Les mains arrimées aux Kalachnikovs reposent sur les genoux des combattants et semblent prêtes à repartir au combat, à entraîner ces militants du Hamas vers un nouvel affrontement avec l’armée israélienne. Pourtant les yeux des soldats palestiniens, enfermés sous leurs cagoules, sont rivés à cette télé, captifs du nouvel hôte de la Maison blanche.
L’axe du mal s’est effondré avec l’ancien prêcheur, place à la parole de ce président qui prône la pacification. Tout est dans le regard, les yeux de ces visages camouflés s’inscrivent dans la même ligne, le même axe que celui d’Obama. D’ailleurs, la position artificielle de ces militants, disposés en biais pour regarder la télé, prolonge le regard d’Obama dans les yeux de ces militaires. On croirait que le président des Etats-Unis ne s’adresse qu’à eux, ne parle que pour les Palestiniens et dessine désormais l’axe d’une entente nouvelle.
La mise en scène de cette photographie voulue par le Hamas pour représenter la force militaire de leur mouvement politique, avec tous les symboles propres à la guerre comme les tenues, les armes, mais aussi l’étendard qui reprend sous la forme d’icône la Kalachnikov, fixe une déréalisation parfaite. Ainsi, le drapeau censé emporter notre regard en dominant la télé participe à construire au contraire un point de fuite en faisant de l’image d’Obama, la ligne médiane de notre champ visuel de co-spectateur du discours du Caire.
Mais par-delà cette démonstration de force ratée, l’image affiche l’intérêt désormais évident du Hamas pour une prise en main du conflit par les Etats-Unis en vue d’une paix durable entre les deux pays. Car après le blanc-seing accordé par l’administration Bush, depuis toutes ces années, au gouvernement israélien, Obama semble prêt à faire pression sur Netanyahou(1) pour qu’il accepte enfin la création d’un Etat palestinien et la suppression des colonies en Cisjordanie.
Et au travers de cette photo transparait tout ce qui pourrait poser bientôt des problèmes à Barack Obama. Car cette correspondance des regards entre le Hamas et le président démocrate donne toute la dimension, l’importance de l’attente qui existe en Palestine et surtout le revirement des Etats-Unis en faveur des Palestiniens. Abandonnée depuis toutes ces années au gré des décisions israéliennes, la Palestine s’est enlisée avec la montée des intégristes au pouvoir et de ce fait la représentation que les Américains se font des Palestiniens s’est considérablement dégradée.

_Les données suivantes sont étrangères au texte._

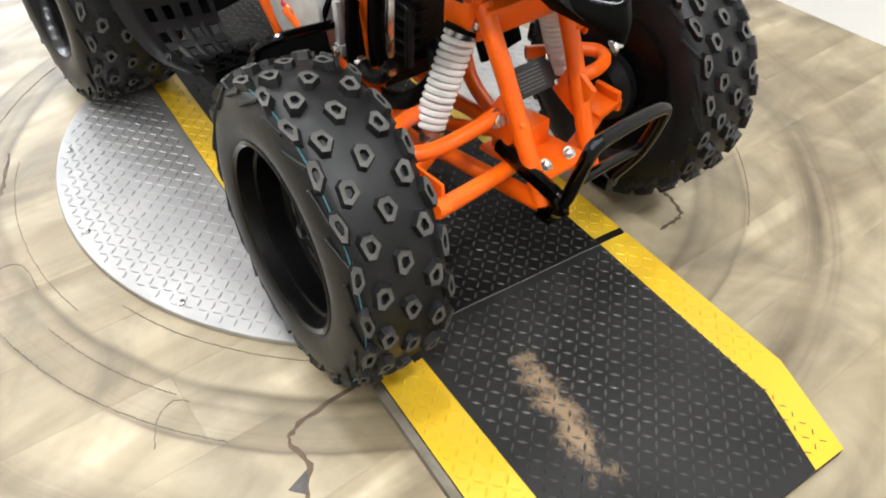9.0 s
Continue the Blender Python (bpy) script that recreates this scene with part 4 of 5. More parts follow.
def lug_mesh(name, sx, sy, h):
    """A hollow-topped tread block: raised rim round a sunken middle."""
    bm = bmesh.new()
    lv = []
    for k, z in ((1.25, -0.006), (1.0, h), (0.50, h), (0.38, h * 0.3)):
        lv.append([bm.verts.new((x * sx * k, y * sy * k, z)) for x, y in LUG])
    n = len(LUG)
    for li, (a, b) in enumerate(zip(lv, lv[1:])):
        for i in range(n):
            f = bm.faces.new((a[i], a[(i + 1) % n], b[(i + 1) % n], b[i]))
            f.material_index = 1 if li == 1 else 0
    bm.faces.new(lv[-1])
    bmesh.ops.recalc_face_normals(bm, faces=bm.faces[:])
    me = bpy.data.meshes.new(name)
    bm.to_mesh(me)
    bm.free()
    me.materials.append(M_RUBBER)
    me.materials.append(M_WORN)
    return me


LUG_A, LUG_B = lug_mesh("tread_lug", 0.034, 0.0275, 0.011), lug_mesh("shoulder_lug", 0.042, 0.019, 0.008)


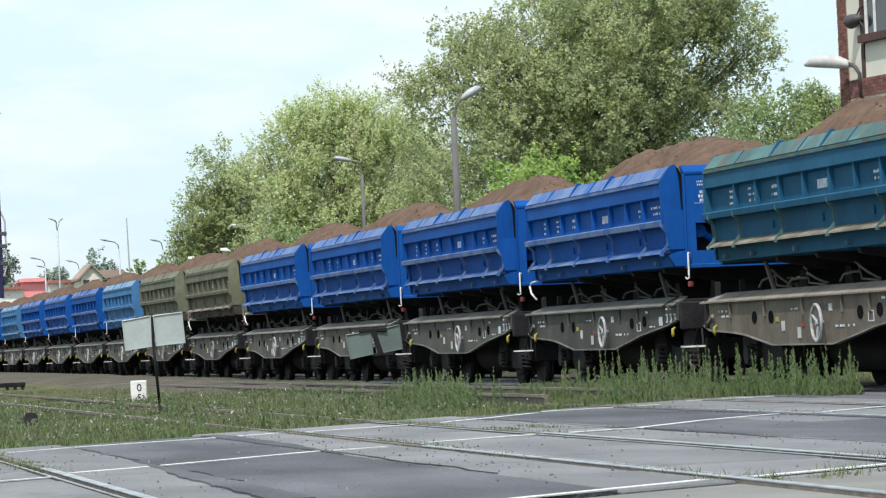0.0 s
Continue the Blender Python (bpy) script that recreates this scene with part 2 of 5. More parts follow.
M_LEAF_C = leafy("bush_leaves", (0.23, 0.31, 0.14), 0.35, (0.32, 0.40, 0.17), 0.52)
M_LEAF_F = leafy("fresh_leaves", (0.27, 0.40, 0.11), 0.35, (0.37, 0.50, 0.14), 0.55)
# far leaves: haze is put into this pale grey-green
M_LEAF_D = leafy("hazed_leaves", (0.32, 0.40, 0.36), 0.4, (0.37, 0.44, 0.38), 0.5)
M_BARK = surf("grey_bark", (0.16, 0.14, 0.115), var=0.35, scale=3, fine=18, rough=0.9, bump=0.5, stretch=(1, 1, 0.3))
M_BRICK = surf("red_brick", (0.20, 0.085, 0.062), var=0.3, scale=6, fine=30, rough=0.85, bump=0.2)
M_MORTAR = surf("mortar", (0.20, 0.15, 0.13), var=0.2, scale=4, fine=40, rough=0.95, bump=0.3)
M_PLASTER = surf("cream_plaster", (0.64, 0.62, 0.54), var=0.06, scale=1.2, fine=50, rough=0.9, bump=0.1,
                 stain=(0.50, 0.46, 0.38), stain_at=0.66, stain_amount=0.4, stain_scale=1.5)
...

Le parti républicain fonde désormais sa critique sur cette proximité prétendue entre les terroristes et Barack Obama. Et le «Salam Aleikoum » prononcé au Caire qui restera aussi historique que le fameux « Ich Bin ein Berliner » a définitivement fixé par la parole la volonté de Barack Obama de sortir du conflit israélo-palestinien qui gangrène toute la région. Les extrémistes israéliens(2) n’ont d’ailleurs pas tardé à donner leur point de vue du nouvel axe proposé par le président démocrate en le représentant avec un keffieh et une légende portant le qualificatif d’antisémite.
Laurent Monserrat
- Le premier ministre israélien, Benyamin Nétanyahou a appelé, dimanche 14 juin, “les dirigeants palestiniens à reprendre immédiatement des discussions de paix sans conditions préalables. Je dis aux Palestiniens ce soir : nous voulons vivre à vos côtés en relations de bon voisinage”, a-t-il ajouté.
- Près de 130 personnes se sont rassemblées, le 3 juin, devant le consulat américain à Jérusalem pour protester contre la tournée moyen-orientale du président américain Barack Obama”, rapporte Ha’Aretz. Les manifestants brandissaient des bannières défendant l’extension des colonies dans les Territoires palestiniens. Selon l’activiste d’extrême droite Itamar Ben-Gvir, “nous sommes apparemment arrivés à une ligne jaune que le plus antisémite des présidents américains a franchie. Nous lançons une campagne contre Barack Hussein Obama. Il est mauvais pour le peuple et l’Etat d’Israël, et sa politique pourrait nous mener vers un désastre.”